Mississippi Legislature
- Long title AN ACT TO CREATE NEW SECTION 29-18-1, MISSISSIPPI CODE OF 1972, TO CREATE THE "SAFER ACT" TO REGULATE GOVERNMENTAL BUILDINGS; TO CREATE NEW SECTION 29-18-3, MISSISSIPPI CODE OF 1972, TO PROVIDE LEGISLATIVE FINDINGS FOR THE ACT; TO CREATE NEW SECTION 29-18-5, MISSISSIPPI CODE OF 1972, TO PROVIDE DEFINITIONS FOR THE ACT; TO CREATE NEW SECTION 29-18-7, MISSISSIPPI CODE OF 1972, TO REQUIRE CERTAIN PUBLIC EDUCATION BUILDINGS TO HAVE EXCLUSIVE MALE AND/OR FEMALE RESTROOMS OR SINGLE-SEX OR FAMILY USE RESTROOMS AT A MINIMUM; TO CREATE NEW SECTION 29-18-9, MISSISSIPPI CODE OF 1972, TO REQUIRE CHANGING FACILITIES TO BE EXCLUSIVE MALE AND/OR FEMALE OR SINGLE-SEX OR FAMILY-USE AT A MINIMUM; TO CREATE NEW SECTION 29-18-11, MISSISSIPPI CODE OF 1972, TO REGULATE PUBLIC STUDENT HOUSING FOR SINGLE-SEX EDUCATIONAL HOUSING; TO CREATE NEW SECTION 29-18-13, MISSISSIPPI CODE OF 1972, TO REQUIRE SINGLE-SEX SOCIAL SORORITIES AND FRATERNITIES TO COMPLY WITH THE DEFINITIONS OF THIS ACT TO DESIGNATE HOUSING; TO CREATE NEW SECTION 29-18-15, MISSISSIPPI CODE OF 1972, TO REGULATE HOW PERSONS ENTER A SINGLE-SEX RESTROOM, CHANGING FACILITY OR EDUCATIONAL HOUSING SPACE; TO CREATE NEW SECTION 29-18-17, MISSISSIPPI CODE OF 1972, TO AUTHORIZE ASSERTION OF A VIOLATION OF THIS ACT; TO CREATE NEW SECTION 29-18-19, MISSISSIPPI CODE OF 1972, TO AUTHORIZE THE ATTORNEY GENERAL TO BRING ACTION REGARDING THE PROVISIONS OF THIS ACT; TO CREATE NEW SECTION 1-3-83, MISSISSIPPI CODE OF 1972, TO DEFINE THE TERMS "FEMALE," "MALE" AND "SEX"; AND FOR RELATED PURPOSES. ;
- Territorial extent: Mississippi
- Signed by: Tate Reeves
- Signed: May 13, 2024
- Effective: July 1, 2024

Summary
- Restricts access to single-sex facilities such as restrooms and locker rooms in schools to that of biological sex and not gender identity, and allows for lawsuits against those who violate the law.
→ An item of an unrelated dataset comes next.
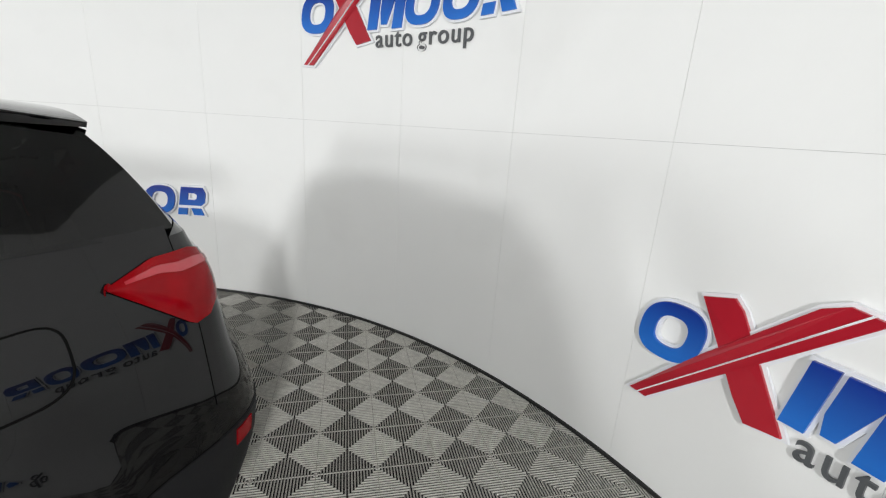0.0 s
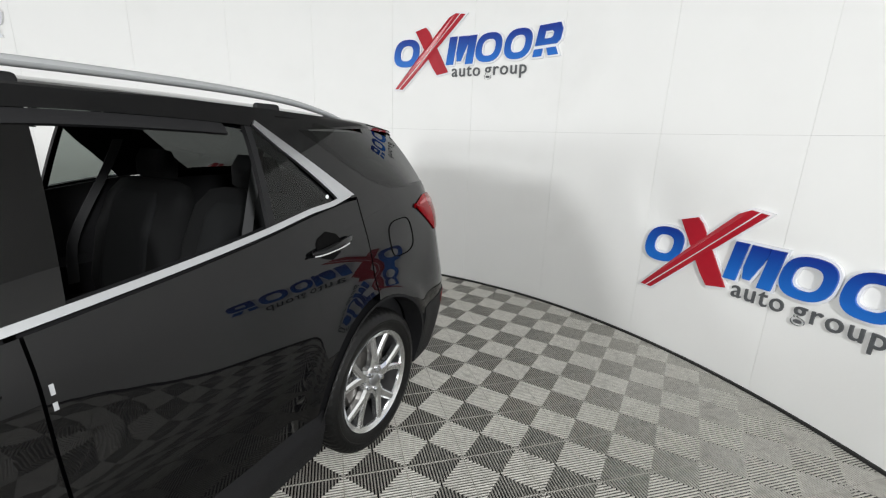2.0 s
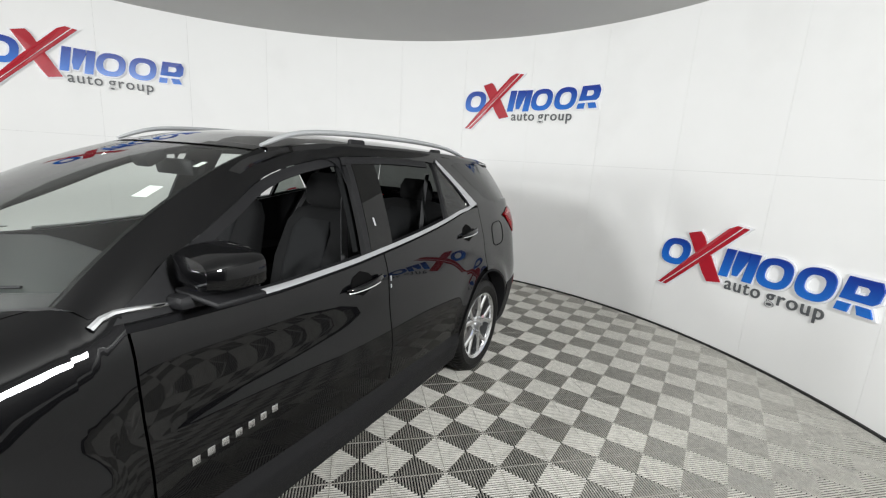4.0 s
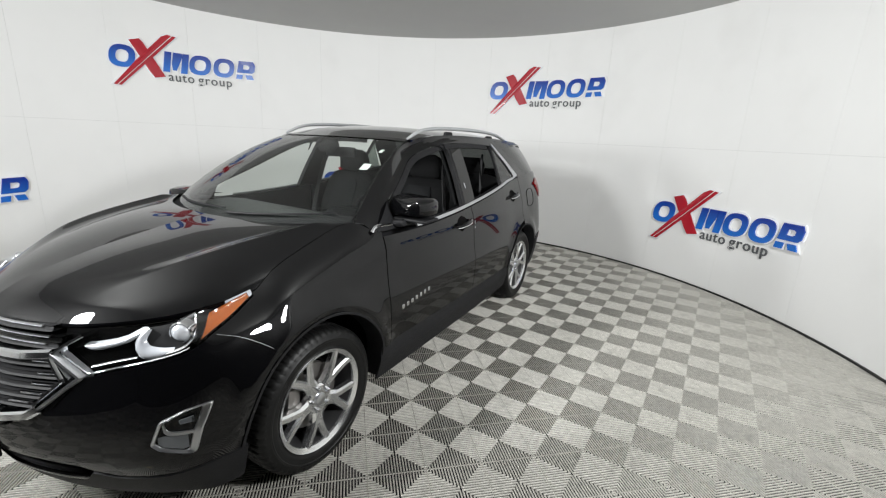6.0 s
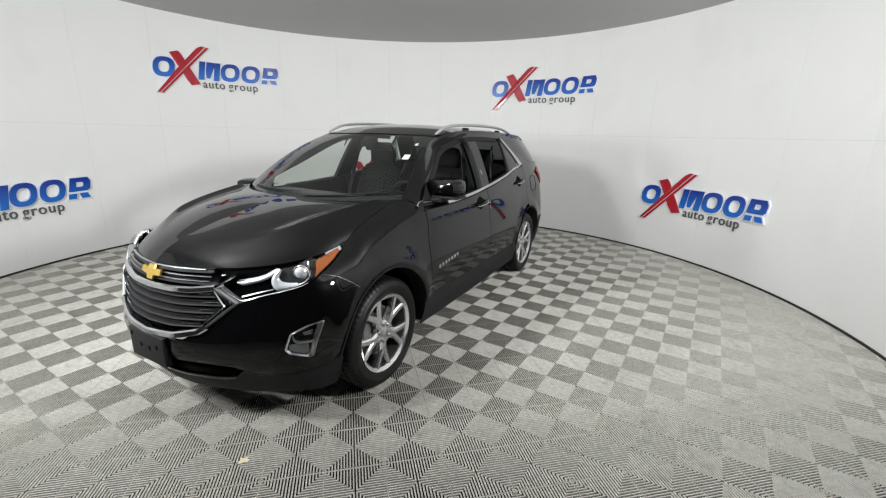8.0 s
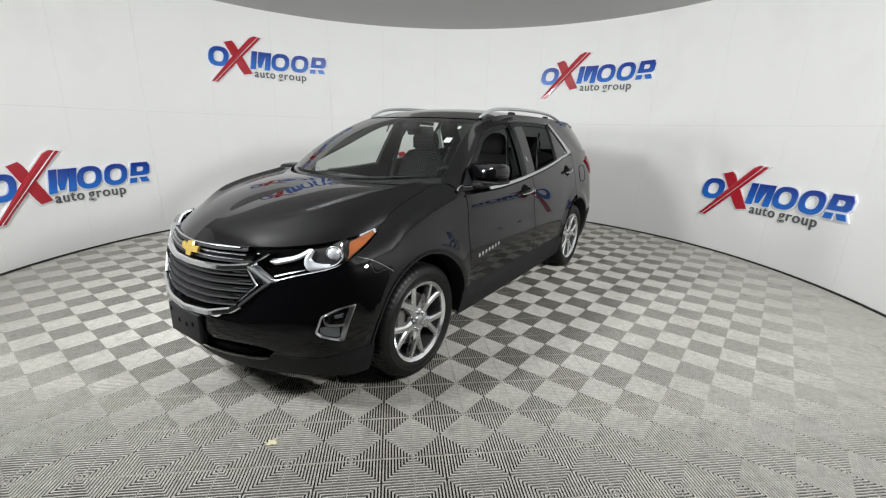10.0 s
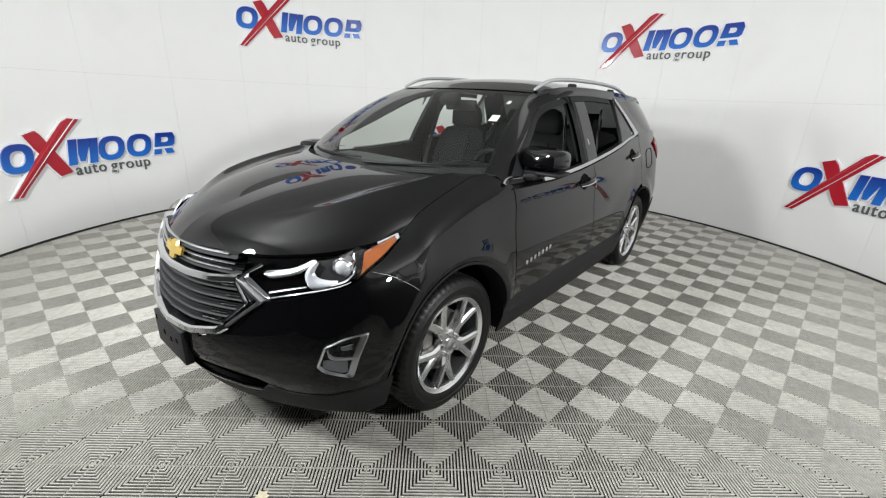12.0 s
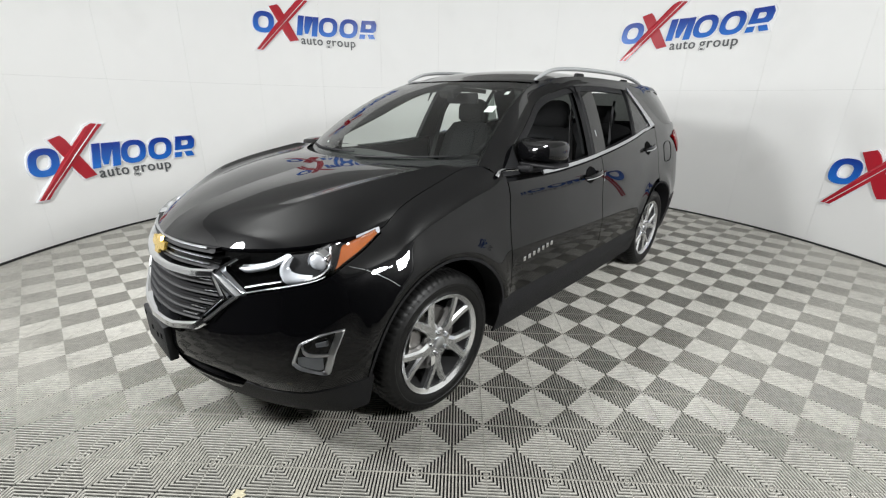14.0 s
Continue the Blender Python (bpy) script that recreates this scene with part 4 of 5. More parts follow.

= Mississippi Senate Bill 2753 =

2024 Mississippi law

Mississippi Senate Bill 2753 (SB 2753), also known as the Securing Areas for Females Effectively and Responsibly (SAFER) Act, is a 2024 law in the state of Mississippi that restricts access to student housing and restrooms, along with other related facilities, to that of biological sex and not gender identity. It was signed into law by Governor Tate Reeves on May 13, 2024, and took effect on July 1.

Senate Bill 2753 has been accused of being anti-transgender and seeking to remove legal recognition of transgender people. It is designed to build off of the Mississippi Fairness Act, a transgender sports ban.

== Provisions ==
Senate Bill 2753 requires schools in Mississippi to designate single-sex facilities, including bathrooms and locker rooms, among others. It defines man and woman according to biological sex. It allows for legal action if somebody discovers a transgender person using any specified facility that does not align with their biological sex, classifying it as an "invasion of privacy." The bill specifically notes that intersex people are not classified as a third sex. Exceptions under the law include assisting a child under 12 years old, assisting a disabled person, administering medical care, and other emergency situations. Schools cannot be sued due to the law. Another provision in SB 2753 states that if part of the law is declared unconstitutional by the courts, it is removed from the law to allow for the rest to remain in force.

== Reactions ==
=== Support ===
Governor Reeves, who signed the bill into law, stated that the bill would protect Mississippi's daughters, simultaneously attacking President Biden for "causing it to get to that point."
=== Opposition ===
The ACLU of Mississippi, in a statement to CNN, referred to SB 2753 as discriminatory.